━━━ Data ━━━

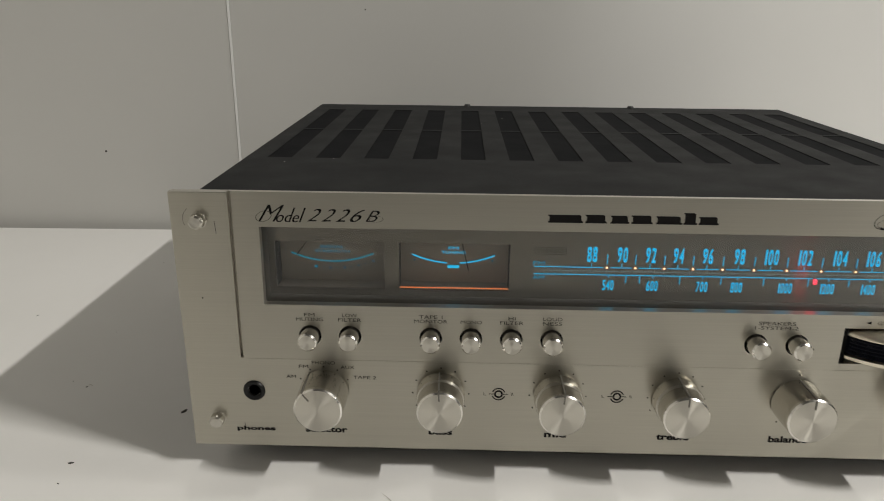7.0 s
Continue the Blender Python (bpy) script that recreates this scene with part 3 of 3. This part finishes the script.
# the larger crumbs: radius, turn, slenderness
BIG = {(-0.2341, 0.0511): (0.0026, 1.2, 0.5), (-0.1063, -0.0739): (0.0022, 0.55, 0.36), (-0.2735, -0.0003): (0.0016, 0.2, 0.6), (-0.111, -0.0975): (0.0011, 0.4, 0.6),
       (-0.1115, -0.103): (0.0018, 0.2, 0.6), (0.2355, 0.0515): (0.0014, 0.1, 0.45), (0.1975, -0.0110): (0.0012, -0.3, 0.7), (0.3467, 0.1): (0.0015, -0.4, 0.8), (0.380, 0.149): (0.0018, 0.0, 0.5), (-0.0519, -0.0613): (0.0013, 0.2, 0.5)}
rng = random.Random(4)
dirt = bmesh.new()
for x, y in SPECKS:
    r, a, e = BIG.get((x, y)) or (rng.uniform(0.00035, 0.0008), rng.uniform(-0.5, 0.9), rng.uniform(0.35, 0.8))
    base = [Vector((x + r * math.cos(t) * math.cos(a) - r * e * math.sin(t) * math.sin(a), y + r * math.cos(t) * math.sin(a) + r * e * math.sin(t) * math.cos(a), 0.0001)) for t in [k * math.pi / 4 for k in range(8)]]
    ring = [dirt.verts.new(v) for v in base]
    tip = dirt.verts.new((x, y, 0.0005))
    for p, q in zip(ring, ring[1:] + ring[:1]):
        dirt.faces.new((p, q, tip))
tagged(part("dirt_specks", dirt, M_SPECK), "small dark crumbs of dirt on the table", "dirt", kind="stuff")

scuffs = bmesh.new()
for x, y, length, a in ((0.0448, -0.0701, 0.006, -0.9), (0.034, -0.080, 0.018, 0.9), (0.0955, -0.069, 0.003, 0.3), (0.316, 0.130, 0.005, 0.2), (0.2335, 0.019, 0.012, -1.0), (0.2405, 0.006, 0.014, -1.05), (0.2110, 0.0040, 0.008, -0.5), (0.2370, 0.033, 0.005, 0.1), (0.295, 0.101, 0.006, 0.0), (-0.100, -0.028, 0.006, -0.8), (-0.1039, -0.0602, 0.0025, 0.6), (-0.270, -0.035, 0.004, 0.5)):
    d, n = Vector((math.cos(a), math.sin(a), 0)), Vector((-math.sin(a), math.cos(a), 0))
    c = Vector((x, y, 0.00012))
    w = 0.0003
    scuffs.faces.new([scuffs.verts.new(c + d * u * length / 2 + n * v * w) for u, v in ((-1, 0), (0, -1), (1, 0), (0.2, 1))])
# hair-thin curved scratches
for x0, y0, x1, y1, bow, w in ((0.228, 0.027, 0.243, 0.002, 0.0022, 0.0002), (0.207, 0.010, 0.216, 0.000, 0.0016, 0.0002), (0.043, -0.0695, 0.0205, -0.100, -0.0022, 0.0001), (-0.305, 0.0775, -0.3, 0.077, 0.0016, 0.0004), (-0.113, -0.018, -0.105, -0.028, 0.0006, 0.0003)):
    a, b = Vector((x0, y0, 0.00014)), Vector((x1, y1, 0.00014))
    n = Vector((y1 - y0, x0 - x1, 0)).normalized()
    row = [a.lerp(b, i / 10) - n * bow * (1 - (i / 5 - 1) ** 2) for i in range(11)]
    for i in range(10):
        e0, e1 = (n * w * (1.1 - abs(k / 5 - 1)) for k in (i, i + 1))
        scuffs.faces.new([scuffs.verts.new(p) for p in (row[i] - e0, row[i + 1] - e1, row[i + 1] + e1, row[i] + e0)])
bmesh.ops.recalc_face_normals(scuffs, faces=scuffs.faces)
tagged(part("table_scuffs", scuffs, M_FAINT), "faint grey scuff marks on the white table", "scuff", kind="stuff")

wall_marks = flat_quads([disc(-0.155, 0.267, 0.0009, 8), disc(-0.171, 0.219, 0.0007, 8), disc(-0.440, 0.079, 0.0012, 8), disc(-0.060, 0.235, 0.0006, 8)], WALL_Y - 0.0082)
specks = part("wall_specks", wall_marks, M_SPECK)
specks.rotation_euler.z, specks.location.x = SKEW, 0.0074
tagged(specks, "tiny dark specks on the white wall", "speck", kind="stuff")

lint = bmesh.new()
for x, y, r in ((-0.062, 0.236, 0.0008), (-0.150, 0.098, 0.0005), (-0.176, 0.088, 0.0006), (-0.045, 0.262, 0.0007), (0.020, 0.150, 0.0004), (0.088, 0.215, 0.0005)):
    a = rng.uniform(0, 3)
    lint.faces.new([lint.verts.new((x + r * math.cos(a + k * 1.57) * (1.0 if k % 2 else 0.4), y + r * math.sin(a + k * 1.57), 0.1394)) for k in range(4)])
tagged(part("dust_flecks", lint, M_FAINT), "pale dust flecks on the receiver's dark cover", "dust", kind="stuff")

━━━

> Goal of the exercise: Print, exactly as written, the lines above from the first one to the one containing "dark crumbs of". Leave out pictures.

> Worked answer:
7.0 s
Continue the Blender Python (bpy) script that recreates this scene with part 3 of 3. This part finishes the script.
# the larger crumbs: radius, turn, slenderness
BIG = {(-0.2341, 0.0511): (0.0026, 1.2, 0.5), (-0.1063, -0.0739): (0.0022, 0.55, 0.36), (-0.2735, -0.0003): (0.0016, 0.2, 0.6), (-0.111, -0.0975): (0.0011, 0.4, 0.6),
       (-0.1115, -0.103): (0.0018, 0.2, 0.6), (0.2355, 0.0515): (0.0014, 0.1, 0.45), (0.1975, -0.0110): (0.0012, -0.3, 0.7), (0.3467, 0.1): (0.0015, -0.4, 0.8), (0.380, 0.149): (0.0018, 0.0, 0.5), (-0.0519, -0.0613): (0.0013, 0.2, 0.5)}
rng = random.Random(4)
dirt = bmesh.new()
for x, y in SPECKS:
    r, a, e = BIG.get((x, y)) or (rng.uniform(0.00035, 0.0008), rng.uniform(-0.5, 0.9), rng.uniform(0.35, 0.8))
    base = [Vector((x + r * math.cos(t) * math.cos(a) - r * e * math.sin(t) * math.sin(a), y + r * math.cos(t) * math.sin(a) + r * e * math.sin(t) * math.cos(a), 0.0001)) for t in [k * math.pi / 4 for k in range(8)]]
    ring = [dirt.verts.new(v) for v in base]
    tip = dirt.verts.new((x, y, 0.0005))
    for p, q in zip(ring, ring[1:] + ring[:1]):
        dirt.faces.new((p, q, tip))
tagged(part("dirt_specks", dirt, M_SPECK), "small dark crumbs of dirt on the table", "dirt", kind="stuff")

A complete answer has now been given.